第三章 记忆:自我辩护的历史记录者(9)

宾札民·维尔柯米尔斯基也就是布鲁诺·格罗斯让,4岁前一直被送往各处,居无定所,他母亲只是偶尔来看他,后来母亲彻底抛弃了他,把他送到儿童福利院,直到被道瑟科夫妇领养。成年之后,维尔柯米尔斯基认为自己童年的经历或许是他出现问题的根源,也许的确如此。一个通常的故事模式是:一个没有抚养能力的单身母亲所生的孩子,最后被善良的正常夫妇收养,但这样一个故事在解释他的问题时并不充分。假如他不是被收养而是在战后获救,在孤儿院里同一个叫布鲁诺·格罗斯让的孩子进行了调换,情况又会怎样呢?“还有什么其他的解释吗?”他的传记作家说,“是否会有一种惊恐感突然袭上他的心头?或者,他的后脑是否遭受过撞击并在他的前额留下创疤?或者,他是否被持续不断的噩梦所折磨?”17

还能有什么其他原因呢?惊恐不过是应对压力的一种正常反应。每个人都会受到这样或那样的伤害。事实上,维尔柯米尔斯基的儿子也在同样的情景中受到过同样的创伤,这就为谜题带来了真实的答案。噩梦对普通人来说是比较普遍的,令人惊讶的是,噩梦并不是亲身经历的必然反映。一些受过精神创伤的成人和孩子不一定会做这样的噩梦,但是没有受过创伤的人倒是会做噩梦。
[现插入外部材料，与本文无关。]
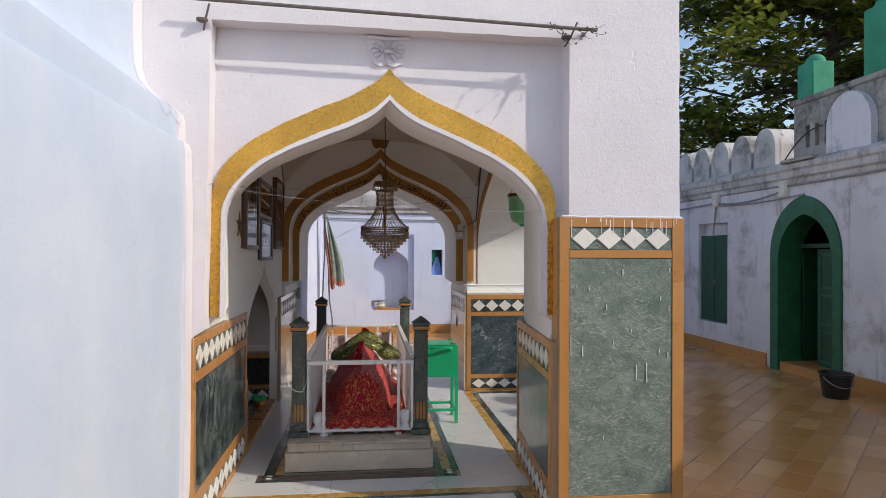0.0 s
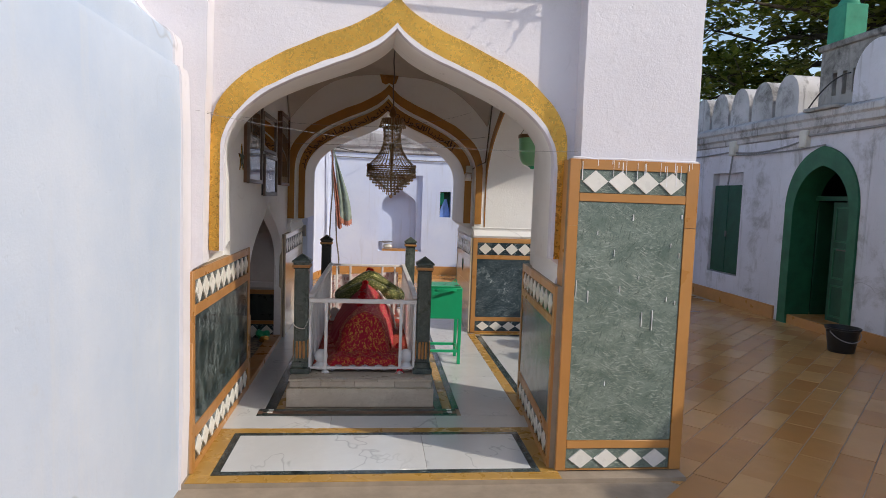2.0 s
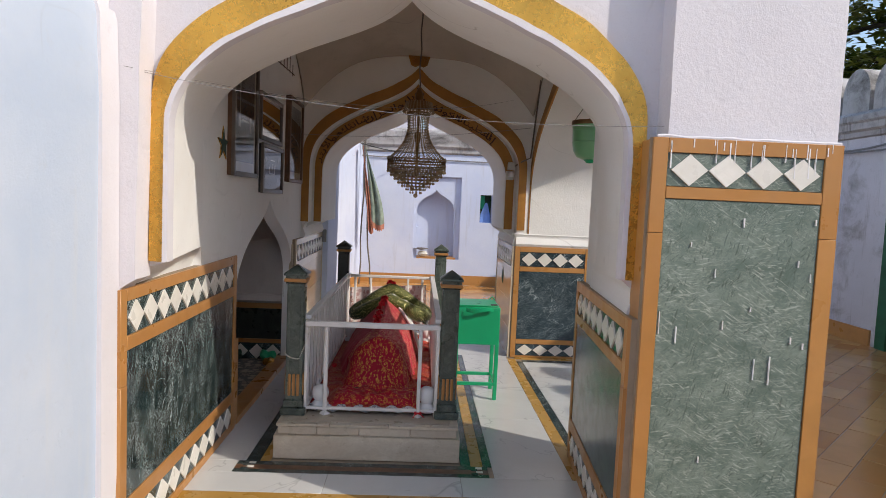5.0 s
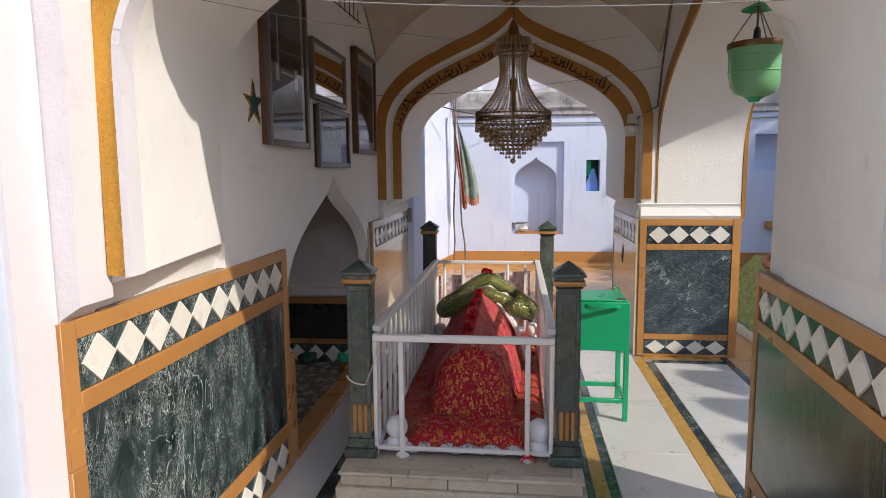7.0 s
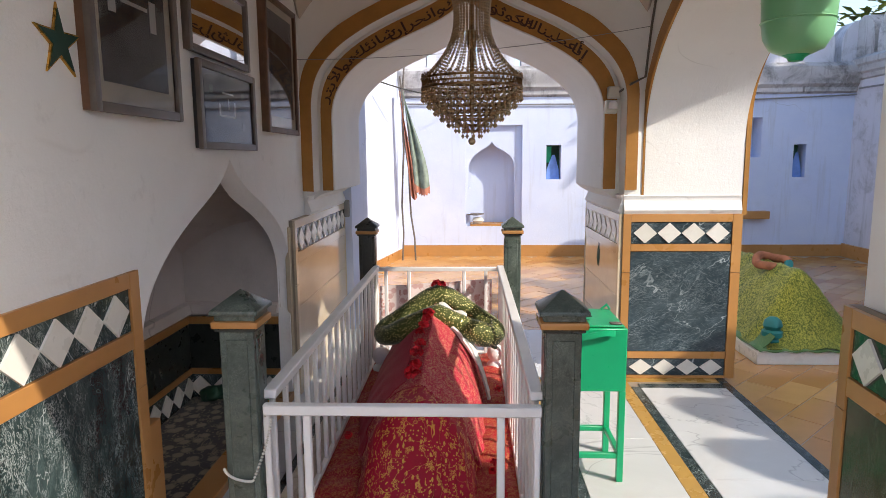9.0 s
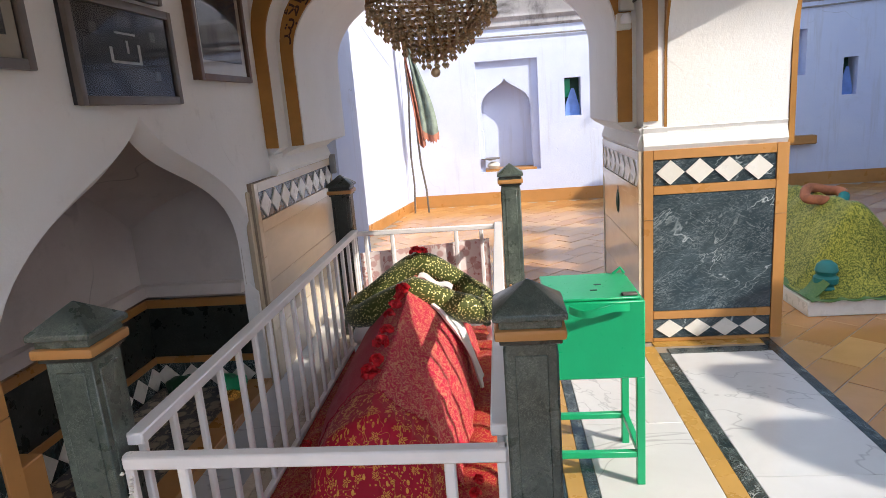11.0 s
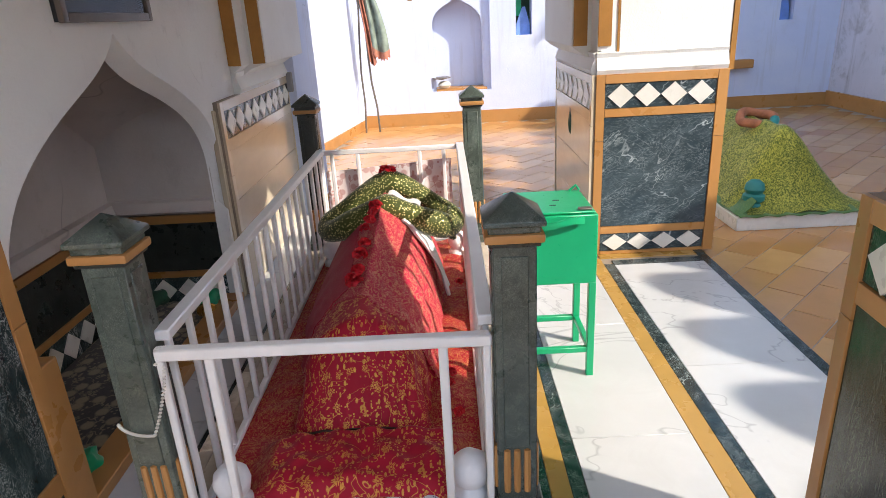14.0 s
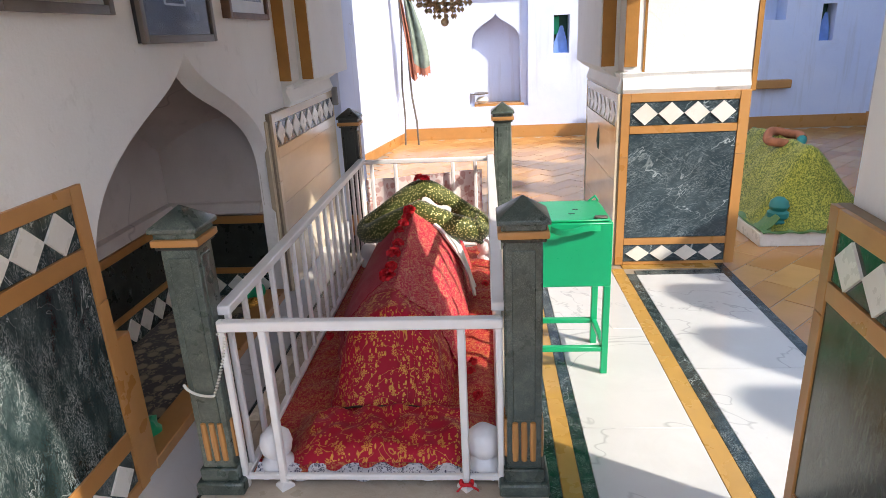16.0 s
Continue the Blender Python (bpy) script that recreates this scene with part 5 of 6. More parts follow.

然而,维尔柯米尔斯基对这些解释并不感兴趣。在探索生命价值的过程中,他已经从试图在早期经历中寻找导致出现症状的真实原因的阴影中走了出来。首先,他对那些留下创伤的经历是没有真实记忆的,他越沉溺于回忆中,就越难解释他以往的经历。他开始阅读大量有关大屠杀的书籍,包括幸存者的叙述。他开始认同犹太人的生活方式。在38岁那年,他遇到了厄里苏尔·伯恩斯坦,一位居住在苏黎世的以色列心理学家,他们成了最亲密的朋友。厄里苏尔·伯恩斯坦建议他回到自己过去曾经到过的地方旅游。

循着自己的记忆,维尔柯米尔斯基和他的一群朋友前往马伊达内克旅游,其中也有伯恩斯坦。他们到达时,维尔柯米尔斯基哭着说:“这就是我的家,这就是儿童被隔离的地方!”朋友们拜访了集中营档案馆的历史学家,当维尔柯米尔斯基问起有关儿童隔离室的事情时,这些历史学家们感到好笑。他们说,当时很小的孩子如果没有死亡,就会被杀死;其实,纳粹并没有在特别的营房里设置托儿所,所以维尔柯米尔斯基的记忆是错误的。维尔柯米尔斯基在探寻自己身份的道路上走得太远了,以至于难以回头:因为证据表明他是错的。于是为了减少失调,他拒绝再与那些历史学家见面。“这些历史学家让我看起来很无知,这种做法真的很令人讨厌,”他对米契勒说,“从那时起,我认识到我要更多地依靠自己的记忆,而不是那些所谓的历史学家所说的,因为在他们的研究中从来就没有孩子们的位置。”18

接下来,维尔柯米尔斯基通过接受治疗来缓解他的噩梦、恐惧以及所有创伤。他找到了一位名叫莫妮卡·玛塔的精神分析师为他治疗。玛塔为他解梦,并且采用了诸如画图和其他一些增强“对身体的情感意识”的方法。玛塔建议他把回忆起来的东西写下来,因为人们总能记得受到伤害的隐密经历。写下来的确是有好处的,因为通过记录,能够使患者更清晰地回忆起他的过去,从而找到问题根源。19而对那些试图记起不曾发生过的事情的人而言,通过记录、分析梦境、画图等精神治疗师常用的方法,能够迅速地将他们的想象和现实联系起来。